La Corona
La pertenencia, e incluso la cercanía, al círculo de la Corona es ya una plataforma de poder que nunca debiera ser utilizada
La oleada de informaciones sobre el caso Nóos y la foto de don Juan Carlos recibiendo a Amaiur, me han traído a la memoria un episodio menor, sucedido hace un cuarto de siglo. En julio de 1988, la noche anterior a la jura del nuevo Gobierno socialista, un amigo del Rey en su etapa de universitario organizó en su casa una cena para que conociese a algunas personalidades de la izquierda. Participaron en la cena Nicolás Sartorius, Emilio Lledó, Diego López Garrido y Antonio Gutiérrez, entre otros. Conservo un par de fotos del evento. La velada fue muy interesante y se prolongó hasta más allá de la media noche. El hecho es que hubo una filtración, quizá del restaurante, y Tiempo le dedicó un reportaje. Lo curioso es que lo destacado en el mismo no era que el Rey cenase en privado con líderes entonces de PCE y CC OO, sino que lo hiciera con un oscuro profesor, de nombre Antonio Elorza, quien entre datos verídicos, era descrito como el hombre de Herri Batasuna en Madrid, hasta el punto de haber presentado en un mitin a Txema Montero, su candidato en las europeas del 86. Era el blanco de tan absurda calumnia, pero quien quedaba de veras mal era el Rey, por aceptar la compañía de un valedor de los criminales políticos que meses antes hicieron volar Hipercor.
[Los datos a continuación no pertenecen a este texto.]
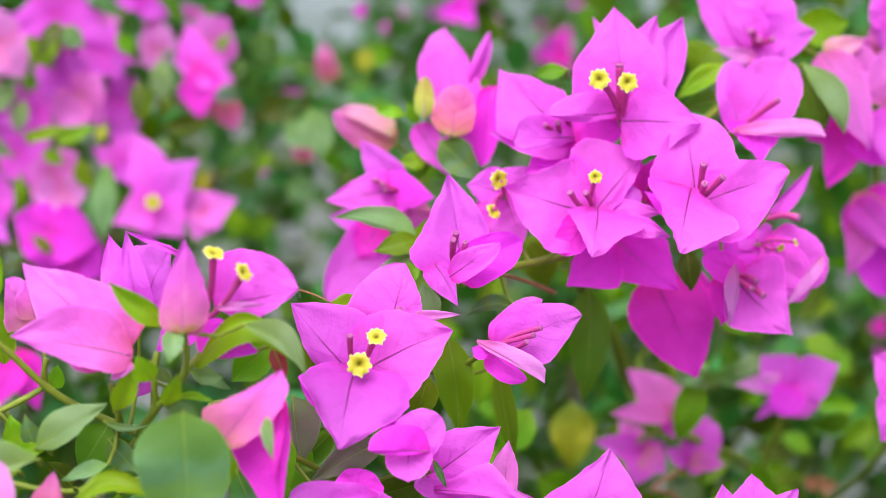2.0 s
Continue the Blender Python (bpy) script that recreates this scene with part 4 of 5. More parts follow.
# ---- blossoms on the side stem ----
flower('magenta', (0.1369, 0.8000, 1.0622), [((0.1244, 0.8051, 1.0734), 0.0191, 11, 7, 0.04, (5.2, 4.9, 1.07, 0.93), None, None),
       ((0.1556, 0.8022, 1.0706), 0.0191, -14, 7, 0.04, (5.2, 4.9, 0.98, 1.02), None, None),
       ((0.1425, 0.7970, 1.0501), 0.0168, -6, 7, 0.04, (2.9, 2.9, 1.05, 0.95), (0.1368, 0.7990, 1.0624), None),
       ((0.1305, 0.7950, 1.0511), 0.0137, 7, 7, 0.04, (2.9, 2.9, 1.03, 0.97), (0.1366, 0.7980, 1.0626), 'violet'),
       ((0.1135, 0.8000, 1.0625), 0.0093, 15, 7, 0.04, (0.9, 0.9, 1.05, 0.95), (0.1371, 0.8010, 1.0620), 'pale'),
       ((0.1217, 0.8000, 1.0480), 0.0069, 11, 7, 0.04, (0.9, 0.9, 1.03, 0.97), (0.1371, 0.8010, 1.0620), None)], [],
       'magenta bougainvillea blossom lower in the shrub', fine=False)
flower('blush', (0.0913, 0.8150, 1.0470), [((0.0727, 0.8219, 1.0653), 0.0181, 11, 7, 0.04, (0.8, 0.8, 0.80, 1.20), None, None),
       ((0.0649, 0.8070, 1.0493), 0.0103, 15, 7, 0.04, (0.9, 0.9, 0.61, 1.39), (0.0903, 0.8120, 1.0471), None),
       ((0.0934, 0.8130, 1.0370), 0.0113, -3, 7, 0.04, (0.9, 0.9, 0.96, 1.04), (0.0915, 0.8160, 1.0468), 'violet')], [],
       'young pink bougainvillea bracts tinged green at the base', fine=False)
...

Había elementos para descubrir al responsable, entre las tres esquinas del entorno de las personas reales, la Facultad y el semanario; nada se hizo.
Pensé entonces, y sigo pensando ahora, que, a pesar de, y tal vez a causa de esa ley no escrita que en la prensa filtra las informaciones sensibles sobre la Corona, se abría un espacio que en circunstancias puntuales puede generar un efecto bumerán, incrementando la vulnerabilidad de la familia real, so capa de protección. En particular, como ha ocurrido con Nóos, parece claro que los Reyes no han sabido entender bien cuales eran los límites de esa protección. Los noviazgos de don Felipe fueron ya ocasión de comprobar la inseguridad, que se extendió a las pequeñas cosas. Resultaba, por ejemplo, extraño que no percibieran el mal efecto de que en sus regatas mallorquinas, los barcos de la familia real corrieran a cargo de empresas —recuerdo el Azur de Puig de una infanta—, de modo que se convertían en reclamos comerciales. Con buen juicio, el Rey desaconsejó toda iniciativa empresarial a su hija Elena, pero los insistentes rumores sobre los grandes negocios de su yerno Iñaki fueron desatendidos. Y la confusión llegó hasta el reciente viaje de la Reina a Washington con ¡Hola! al fondo en plena tormenta, explicable desde una concepción patrimonial familiar de la institución. Nuevo error ante la opinión pública.
Más allá de los tiquismiquis de una legislación a aplicar, que en su caso puede ser cambiada, lo que cuenta es aplicar estrictamente la vieja doctrina de los dos cuerpos del Rey, el cuerpo físico y el cuerpo institucional, de manera que bajo ningún concepto las actuaciones privadas de los monarcas y de la familia real incidan negativamente sobre los valores simbólicos que justifican la existencia de la monarquía. Y aun cuando el Instituto Nóos y sus actividades económicas fueran del todo legales, algo improbable, solo el hecho de un descomunal enriquecimiento de los duques de Palma, de lo cual hay signos externos evidentes, califica ya al o a los protagonistas del episodio.
La pertenencia, e incluso la cercanía, al círculo de la Corona es ya una plataforma de poder que nunca debiera ser utilizada. Por eso, de ser infringida esta regla, no son de aplicación las pautas que lo serían en el ámbito de la ciudadanía, fiándolo todo al resultado de un procedimiento judicial. Es el valor simbólico de la Corona lo que acaba siendo dañado indefectiblemente y es ese segundo cuerpo del Rey quien debe quedar a salvo de la erosión en curso. Para ello no cabe otra salida razonable que la autoexclusión voluntaria de los duques de Palma, ya que el amor impide otra solución, abandonando la pertenencia a un ámbito institucional que ante la opinión democrática contaminan hoy por hoy con su presencia. Resulta penoso escuchar al príncipe Felipe decir que su fundación será “honesta y transparente”, por culpa de otros.
No son buenos tiempos para las fundaciones. El mejor ejemplo, la Fundación Ideas que acaba de caer bajo la férula de Zapatero, el teórico de que las ideologías son ideas lógicas, y por eso no deben ser seguidas. De nuevo penoso.